* AIM:
Copy out each line of the material in which the word "finishes" appears.

----- DATA FOR THIS TASK -----

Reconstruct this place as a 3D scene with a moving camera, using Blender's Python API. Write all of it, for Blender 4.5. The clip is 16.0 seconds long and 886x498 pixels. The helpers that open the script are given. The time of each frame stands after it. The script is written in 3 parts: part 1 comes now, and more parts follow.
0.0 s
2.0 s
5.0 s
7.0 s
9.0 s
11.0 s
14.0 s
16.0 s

-----
----- DATA FOR THIS TASK -----

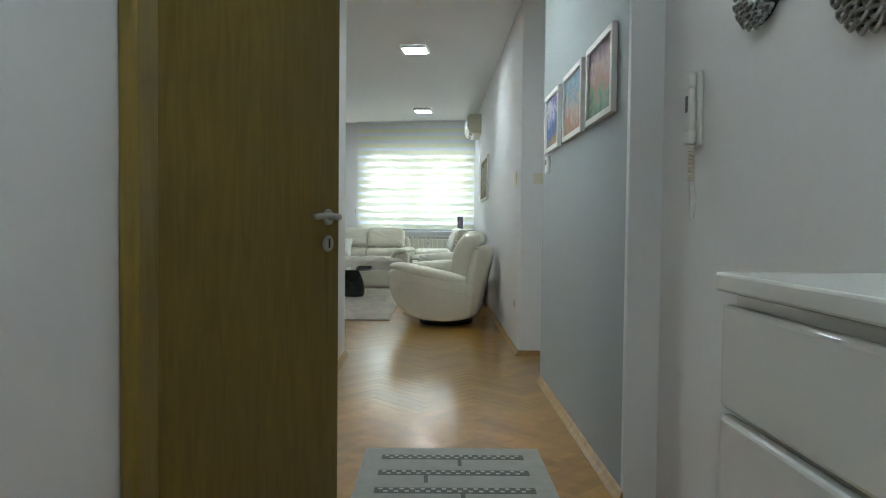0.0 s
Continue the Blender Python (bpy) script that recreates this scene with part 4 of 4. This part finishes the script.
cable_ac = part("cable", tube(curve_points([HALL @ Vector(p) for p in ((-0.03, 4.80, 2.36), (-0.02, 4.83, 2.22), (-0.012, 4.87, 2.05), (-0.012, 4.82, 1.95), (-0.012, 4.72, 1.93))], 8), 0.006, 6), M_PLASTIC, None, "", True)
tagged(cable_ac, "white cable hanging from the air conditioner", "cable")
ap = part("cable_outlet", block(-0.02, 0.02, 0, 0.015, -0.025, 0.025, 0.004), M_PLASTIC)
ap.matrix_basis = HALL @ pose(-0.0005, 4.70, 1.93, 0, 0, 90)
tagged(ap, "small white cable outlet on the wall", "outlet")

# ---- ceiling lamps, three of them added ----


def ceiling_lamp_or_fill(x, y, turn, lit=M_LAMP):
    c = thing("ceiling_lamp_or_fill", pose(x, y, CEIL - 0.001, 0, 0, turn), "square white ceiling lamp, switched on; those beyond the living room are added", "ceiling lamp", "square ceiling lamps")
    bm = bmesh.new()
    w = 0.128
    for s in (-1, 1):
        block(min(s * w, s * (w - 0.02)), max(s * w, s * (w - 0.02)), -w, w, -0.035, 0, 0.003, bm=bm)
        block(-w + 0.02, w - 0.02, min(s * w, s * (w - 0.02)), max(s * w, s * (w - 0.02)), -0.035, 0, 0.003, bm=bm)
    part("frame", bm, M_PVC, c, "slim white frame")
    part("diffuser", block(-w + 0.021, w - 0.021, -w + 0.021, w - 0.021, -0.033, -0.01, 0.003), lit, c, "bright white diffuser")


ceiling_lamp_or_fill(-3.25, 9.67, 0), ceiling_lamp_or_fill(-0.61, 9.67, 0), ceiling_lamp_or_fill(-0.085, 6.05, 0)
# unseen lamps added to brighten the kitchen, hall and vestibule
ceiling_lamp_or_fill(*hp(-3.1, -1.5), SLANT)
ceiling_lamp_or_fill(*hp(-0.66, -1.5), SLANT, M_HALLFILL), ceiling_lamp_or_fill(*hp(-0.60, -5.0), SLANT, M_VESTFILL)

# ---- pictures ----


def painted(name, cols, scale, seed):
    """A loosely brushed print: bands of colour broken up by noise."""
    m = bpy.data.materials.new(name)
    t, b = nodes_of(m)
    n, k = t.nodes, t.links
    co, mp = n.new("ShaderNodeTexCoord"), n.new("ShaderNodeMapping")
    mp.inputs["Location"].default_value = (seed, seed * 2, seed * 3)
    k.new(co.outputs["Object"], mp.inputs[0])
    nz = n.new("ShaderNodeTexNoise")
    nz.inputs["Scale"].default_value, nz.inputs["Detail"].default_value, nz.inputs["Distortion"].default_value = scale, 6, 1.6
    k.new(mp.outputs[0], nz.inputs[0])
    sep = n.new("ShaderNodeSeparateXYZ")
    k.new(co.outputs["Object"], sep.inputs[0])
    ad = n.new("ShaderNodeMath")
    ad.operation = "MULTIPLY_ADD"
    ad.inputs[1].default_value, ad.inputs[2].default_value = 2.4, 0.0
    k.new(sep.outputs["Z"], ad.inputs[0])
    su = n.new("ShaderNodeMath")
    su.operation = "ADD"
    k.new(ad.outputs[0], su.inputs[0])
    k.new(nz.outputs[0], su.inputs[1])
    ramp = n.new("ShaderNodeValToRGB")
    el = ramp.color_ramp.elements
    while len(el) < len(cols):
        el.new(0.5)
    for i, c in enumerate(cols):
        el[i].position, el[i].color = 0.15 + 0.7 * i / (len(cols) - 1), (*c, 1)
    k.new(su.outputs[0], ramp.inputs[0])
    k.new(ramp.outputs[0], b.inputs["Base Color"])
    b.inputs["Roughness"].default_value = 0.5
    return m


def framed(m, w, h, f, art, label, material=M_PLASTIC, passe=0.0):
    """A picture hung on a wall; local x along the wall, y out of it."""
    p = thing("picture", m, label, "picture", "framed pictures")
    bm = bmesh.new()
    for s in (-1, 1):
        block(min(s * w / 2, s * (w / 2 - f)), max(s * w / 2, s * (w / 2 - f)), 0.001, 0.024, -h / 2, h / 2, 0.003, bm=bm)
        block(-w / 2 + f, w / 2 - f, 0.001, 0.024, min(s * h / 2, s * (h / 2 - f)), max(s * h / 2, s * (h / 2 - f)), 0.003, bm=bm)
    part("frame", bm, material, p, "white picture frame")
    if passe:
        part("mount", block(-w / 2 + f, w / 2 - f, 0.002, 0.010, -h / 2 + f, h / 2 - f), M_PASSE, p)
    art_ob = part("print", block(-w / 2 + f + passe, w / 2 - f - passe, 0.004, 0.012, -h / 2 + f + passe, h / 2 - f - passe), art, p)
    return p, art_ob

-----
----- DATA FOR THIS TASK -----

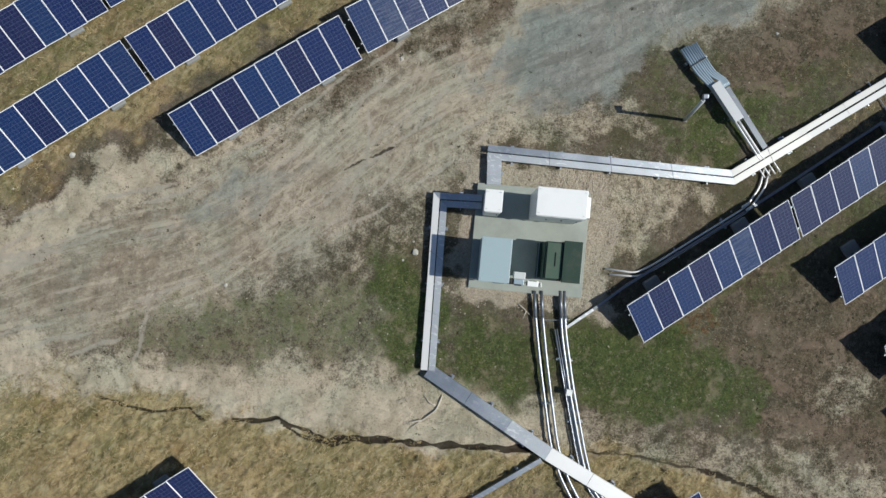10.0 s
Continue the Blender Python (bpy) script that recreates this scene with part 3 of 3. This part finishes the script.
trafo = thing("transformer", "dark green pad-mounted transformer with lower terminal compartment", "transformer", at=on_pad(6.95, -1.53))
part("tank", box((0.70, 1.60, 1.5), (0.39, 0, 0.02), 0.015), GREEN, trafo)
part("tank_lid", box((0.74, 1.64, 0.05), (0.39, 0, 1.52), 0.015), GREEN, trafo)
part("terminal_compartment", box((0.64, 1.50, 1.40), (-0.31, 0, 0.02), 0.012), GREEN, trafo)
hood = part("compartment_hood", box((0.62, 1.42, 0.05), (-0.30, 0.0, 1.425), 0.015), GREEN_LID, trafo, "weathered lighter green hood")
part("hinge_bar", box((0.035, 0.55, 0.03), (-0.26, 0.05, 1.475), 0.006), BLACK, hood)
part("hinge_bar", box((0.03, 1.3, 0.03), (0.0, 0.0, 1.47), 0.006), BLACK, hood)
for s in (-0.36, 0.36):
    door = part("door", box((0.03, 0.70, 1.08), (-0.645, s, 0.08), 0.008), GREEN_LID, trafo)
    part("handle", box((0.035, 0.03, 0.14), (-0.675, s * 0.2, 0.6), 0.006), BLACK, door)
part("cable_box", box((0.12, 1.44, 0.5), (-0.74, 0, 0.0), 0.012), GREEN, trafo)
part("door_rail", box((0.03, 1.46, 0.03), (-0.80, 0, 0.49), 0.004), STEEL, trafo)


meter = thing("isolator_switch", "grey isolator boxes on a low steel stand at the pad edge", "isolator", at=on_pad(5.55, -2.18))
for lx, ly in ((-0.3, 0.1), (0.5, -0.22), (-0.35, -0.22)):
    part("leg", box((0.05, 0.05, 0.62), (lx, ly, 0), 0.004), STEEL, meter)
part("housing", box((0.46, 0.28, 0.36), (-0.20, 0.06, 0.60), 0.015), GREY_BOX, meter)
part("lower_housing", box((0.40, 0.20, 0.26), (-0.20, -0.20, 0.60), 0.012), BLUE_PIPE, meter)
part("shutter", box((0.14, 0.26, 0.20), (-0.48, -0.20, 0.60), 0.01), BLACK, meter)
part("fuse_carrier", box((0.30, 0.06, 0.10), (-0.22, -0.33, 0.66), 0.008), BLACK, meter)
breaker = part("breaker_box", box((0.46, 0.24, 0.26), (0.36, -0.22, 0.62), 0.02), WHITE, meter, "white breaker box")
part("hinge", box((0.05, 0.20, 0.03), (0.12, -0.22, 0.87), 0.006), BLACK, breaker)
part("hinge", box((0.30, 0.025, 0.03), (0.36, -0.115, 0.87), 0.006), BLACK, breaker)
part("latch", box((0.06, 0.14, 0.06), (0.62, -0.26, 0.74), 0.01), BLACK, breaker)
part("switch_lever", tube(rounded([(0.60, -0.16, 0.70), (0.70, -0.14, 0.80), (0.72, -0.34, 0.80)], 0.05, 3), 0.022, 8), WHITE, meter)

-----

* THE ANSWER:
Continue the Blender Python (bpy) script that recreates this scene with part 4 of 4. This part finishes the script.
Continue the Blender Python (bpy) script that recreates this scene with part 3 of 3. This part finishes the script.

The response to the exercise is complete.